▶ _WHAT TO PRODUCE_: Your task is to transcribe all of the data below exactly, omitting the images.

▶ _SUPPLIED DATA_:

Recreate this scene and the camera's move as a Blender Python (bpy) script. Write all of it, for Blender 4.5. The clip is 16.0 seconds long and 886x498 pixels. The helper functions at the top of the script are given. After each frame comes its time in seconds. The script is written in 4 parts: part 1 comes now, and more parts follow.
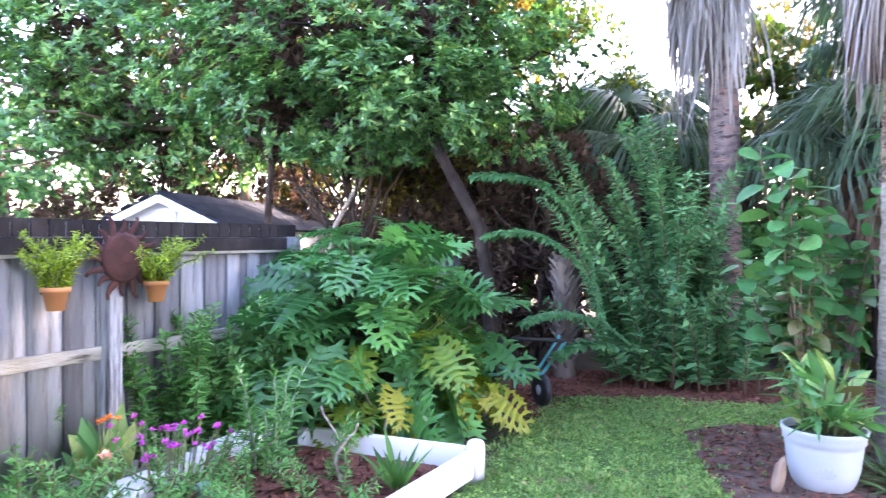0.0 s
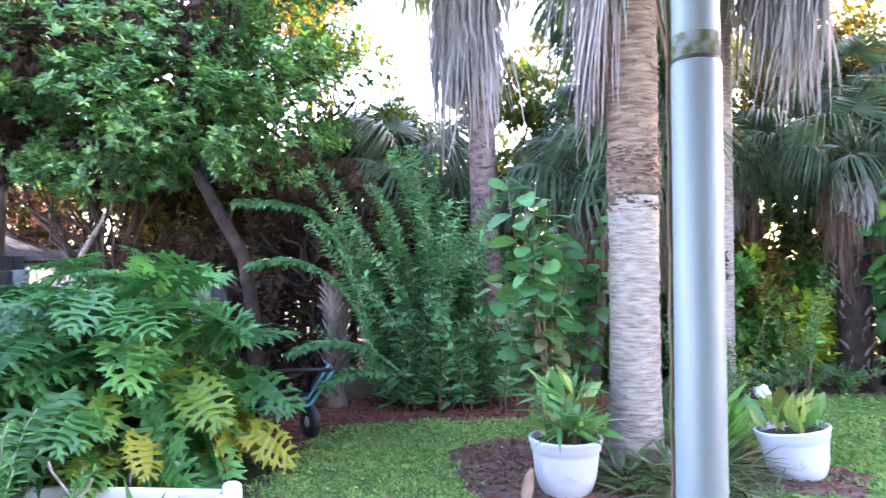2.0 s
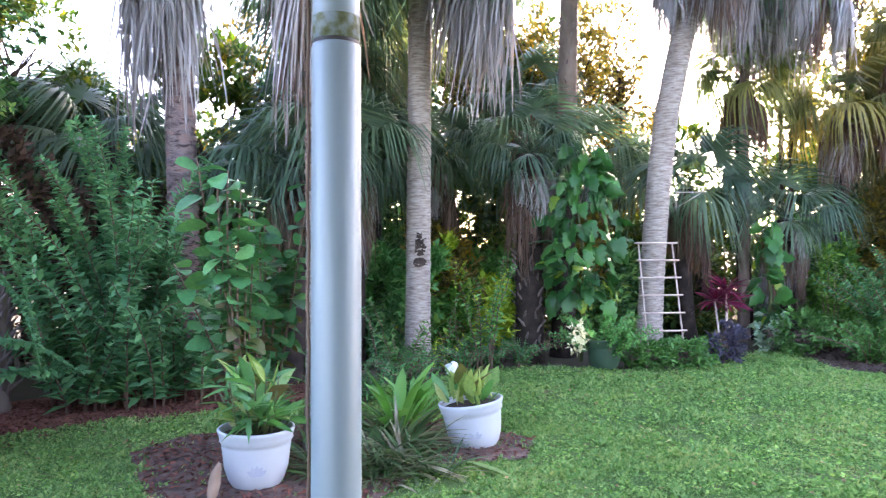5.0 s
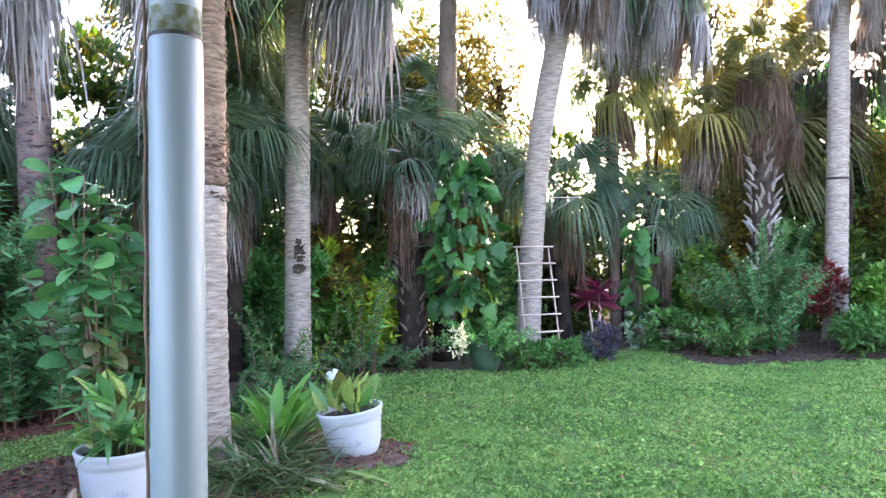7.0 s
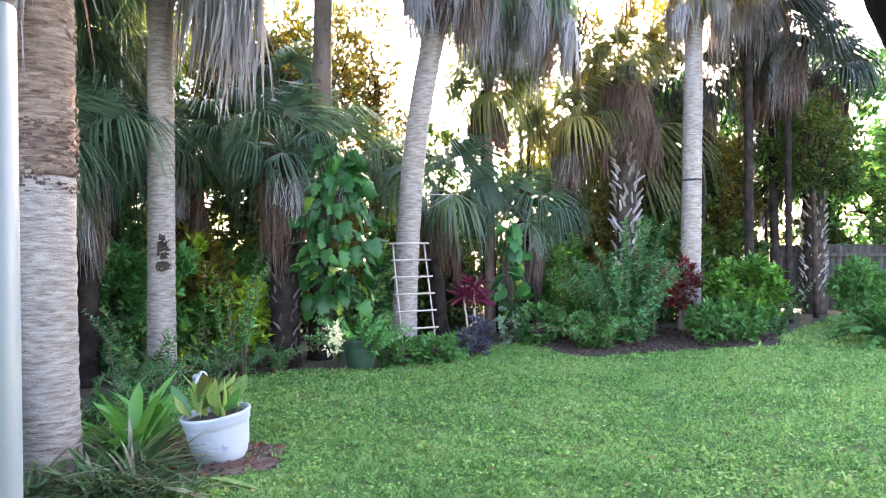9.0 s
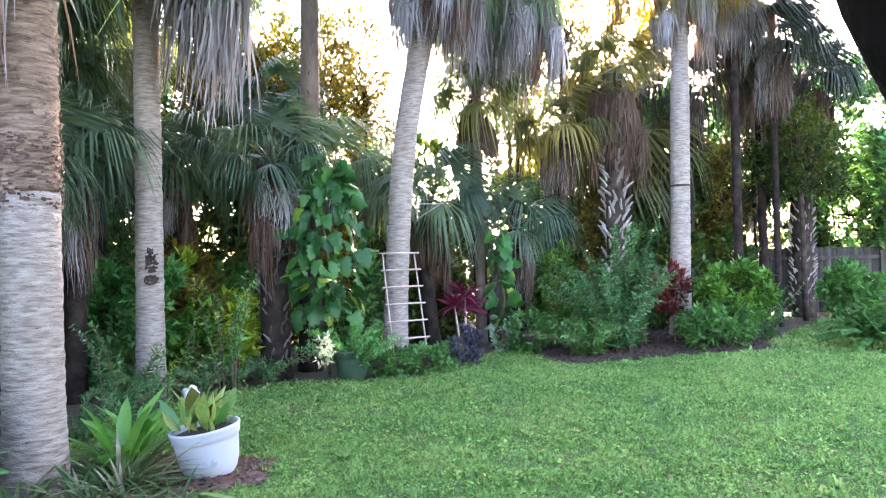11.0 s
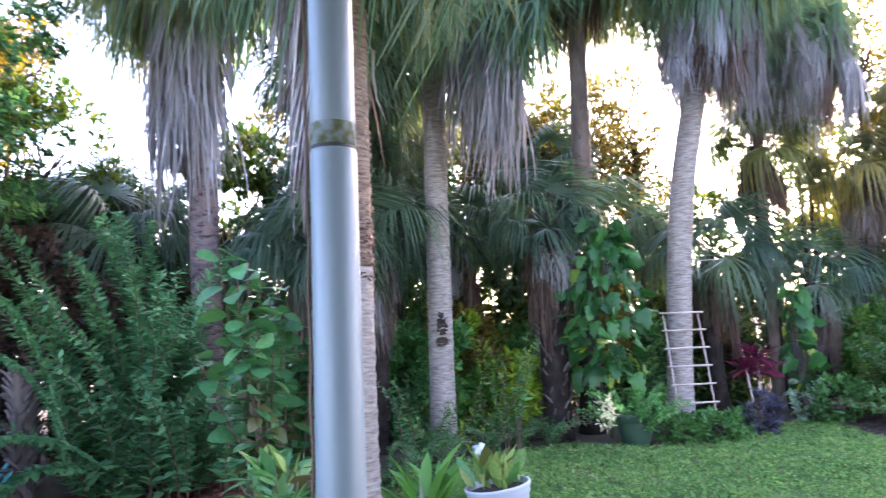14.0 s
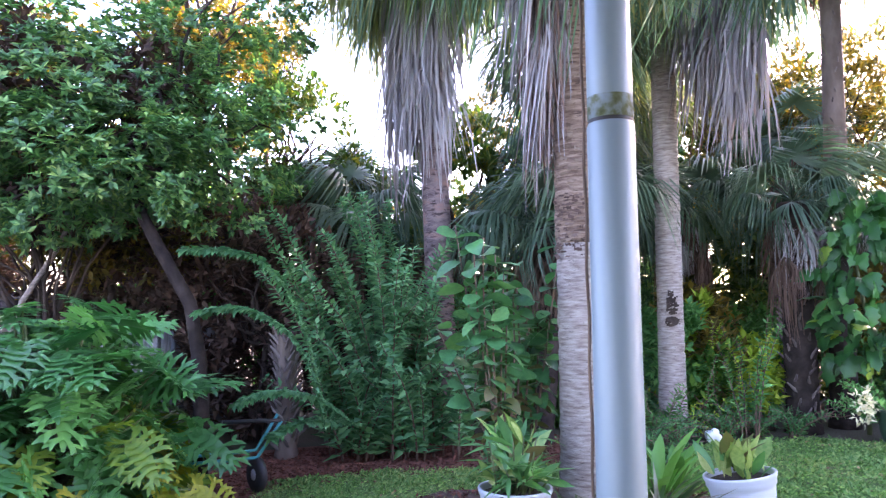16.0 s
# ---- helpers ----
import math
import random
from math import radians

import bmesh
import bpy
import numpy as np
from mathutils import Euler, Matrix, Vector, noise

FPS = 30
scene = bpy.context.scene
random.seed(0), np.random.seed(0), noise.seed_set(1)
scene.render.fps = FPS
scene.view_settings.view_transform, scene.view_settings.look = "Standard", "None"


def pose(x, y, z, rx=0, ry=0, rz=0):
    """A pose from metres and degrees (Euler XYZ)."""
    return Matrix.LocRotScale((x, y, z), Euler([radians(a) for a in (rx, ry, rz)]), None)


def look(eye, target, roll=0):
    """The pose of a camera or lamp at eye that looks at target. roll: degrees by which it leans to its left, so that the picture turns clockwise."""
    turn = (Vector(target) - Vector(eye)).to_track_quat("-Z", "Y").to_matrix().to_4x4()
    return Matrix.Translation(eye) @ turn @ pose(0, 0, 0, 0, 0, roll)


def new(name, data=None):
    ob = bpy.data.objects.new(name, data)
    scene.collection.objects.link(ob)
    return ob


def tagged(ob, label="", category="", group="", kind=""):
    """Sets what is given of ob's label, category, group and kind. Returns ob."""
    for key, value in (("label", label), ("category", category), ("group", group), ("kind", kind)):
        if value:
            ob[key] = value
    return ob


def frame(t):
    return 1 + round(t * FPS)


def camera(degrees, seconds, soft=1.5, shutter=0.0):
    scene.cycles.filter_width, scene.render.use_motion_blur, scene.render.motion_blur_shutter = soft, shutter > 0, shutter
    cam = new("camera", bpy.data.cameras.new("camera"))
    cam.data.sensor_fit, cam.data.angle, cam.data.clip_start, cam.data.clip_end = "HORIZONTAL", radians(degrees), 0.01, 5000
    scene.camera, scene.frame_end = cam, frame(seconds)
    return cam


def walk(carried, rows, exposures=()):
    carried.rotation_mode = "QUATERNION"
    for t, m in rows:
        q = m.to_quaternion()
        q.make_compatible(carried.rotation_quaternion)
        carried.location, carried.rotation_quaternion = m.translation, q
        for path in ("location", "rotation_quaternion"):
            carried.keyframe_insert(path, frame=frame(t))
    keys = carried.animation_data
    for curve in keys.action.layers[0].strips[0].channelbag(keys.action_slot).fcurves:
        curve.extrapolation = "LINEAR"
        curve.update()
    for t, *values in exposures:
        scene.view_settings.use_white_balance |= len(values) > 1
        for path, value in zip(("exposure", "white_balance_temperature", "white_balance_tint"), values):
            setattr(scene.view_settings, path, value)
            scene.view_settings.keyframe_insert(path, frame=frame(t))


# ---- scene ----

▶ _SOLUTION_:
Recreate this scene and the camera's move as a Blender Python (bpy) script. Write all of it, for Blender 4.5. The clip is 16.0 seconds long and 886x498 pixels. The helper functions at the top of the script are given. After each frame comes its time in seconds. The script is written in 4 parts: part 1 comes now, and more parts follow.
0.0 s
2.0 s
5.0 s
7.0 s
9.0 s
11.0 s
14.0 s
16.0 s
# ---- helpers ----
import math
import random
from math import radians

import bmesh
import bpy
import numpy as np
from mathutils import Euler, Matrix, Vector, noise

FPS = 30
scene = bpy.context.scene
random.seed(0), np.random.seed(0), noise.seed_set(1)
scene.render.fps = FPS
scene.view_settings.view_transform, scene.view_settings.look = "Standard", "None"


def pose(x, y, z, rx=0, ry=0, rz=0):
    """A pose from metres and degrees (Euler XYZ)."""
    return Matrix.LocRotScale((x, y, z), Euler([radians(a) for a in (rx, ry, rz)]), None)


def look(eye, target, roll=0):
    """The pose of a camera or lamp at eye that looks at target. roll: degrees by which it leans to its left, so that the picture turns clockwise."""
    turn = (Vector(target) - Vector(eye)).to_track_quat("-Z", "Y").to_matrix().to_4x4()
    return Matrix.Translation(eye) @ turn @ pose(0, 0, 0, 0, 0, roll)


def new(name, data=None):
    ob = bpy.data.objects.new(name, data)
    scene.collection.objects.link(ob)
    return ob


def tagged(ob, label="", category="", group="", kind=""):
    """Sets what is given of ob's label, category, group and kind. Returns ob."""
    for key, value in (("label", label), ("category", category), ("group", group), ("kind", kind)):
        if value:
            ob[key] = value
    return ob


def frame(t):
    return 1 + round(t * FPS)


def camera(degrees, seconds, soft=1.5, shutter=0.0):
    scene.cycles.filter_width, scene.render.use_motion_blur, scene.render.motion_blur_shutter = soft, shutter > 0, shutter
    cam = new("camera", bpy.data.cameras.new("camera"))
    cam.data.sensor_fit, cam.data.angle, cam.data.clip_start, cam.data.clip_end = "HORIZONTAL", radians(degrees), 0.01, 5000
    scene.camera, scene.frame_end = cam, frame(seconds)
    return cam


def walk(carried, rows, exposures=()):
    carried.rotation_mode = "QUATERNION"
    for t, m in rows:
        q = m.to_quaternion()
        q.make_compatible(carried.rotation_quaternion)
        carried.location, carried.rotation_quaternion = m.translation, q
        for path in ("location", "rotation_quaternion"):
            carried.keyframe_insert(path, frame=frame(t))
    keys = carried.animation_data
    for curve in keys.action.layers[0].strips[0].channelbag(keys.action_slot).fcurves:
        curve.extrapolation = "LINEAR"
        curve.update()
    for t, *values in exposures:
        scene.view_settings.use_white_balance |= len(values) > 1
        for path, value in zip(("exposure", "white_balance_temperature", "white_balance_tint"), values):
            setattr(scene.view_settings, path, value)
            scene.view_settings.keyframe_insert(path, frame=frame(t))


# ---- scene ----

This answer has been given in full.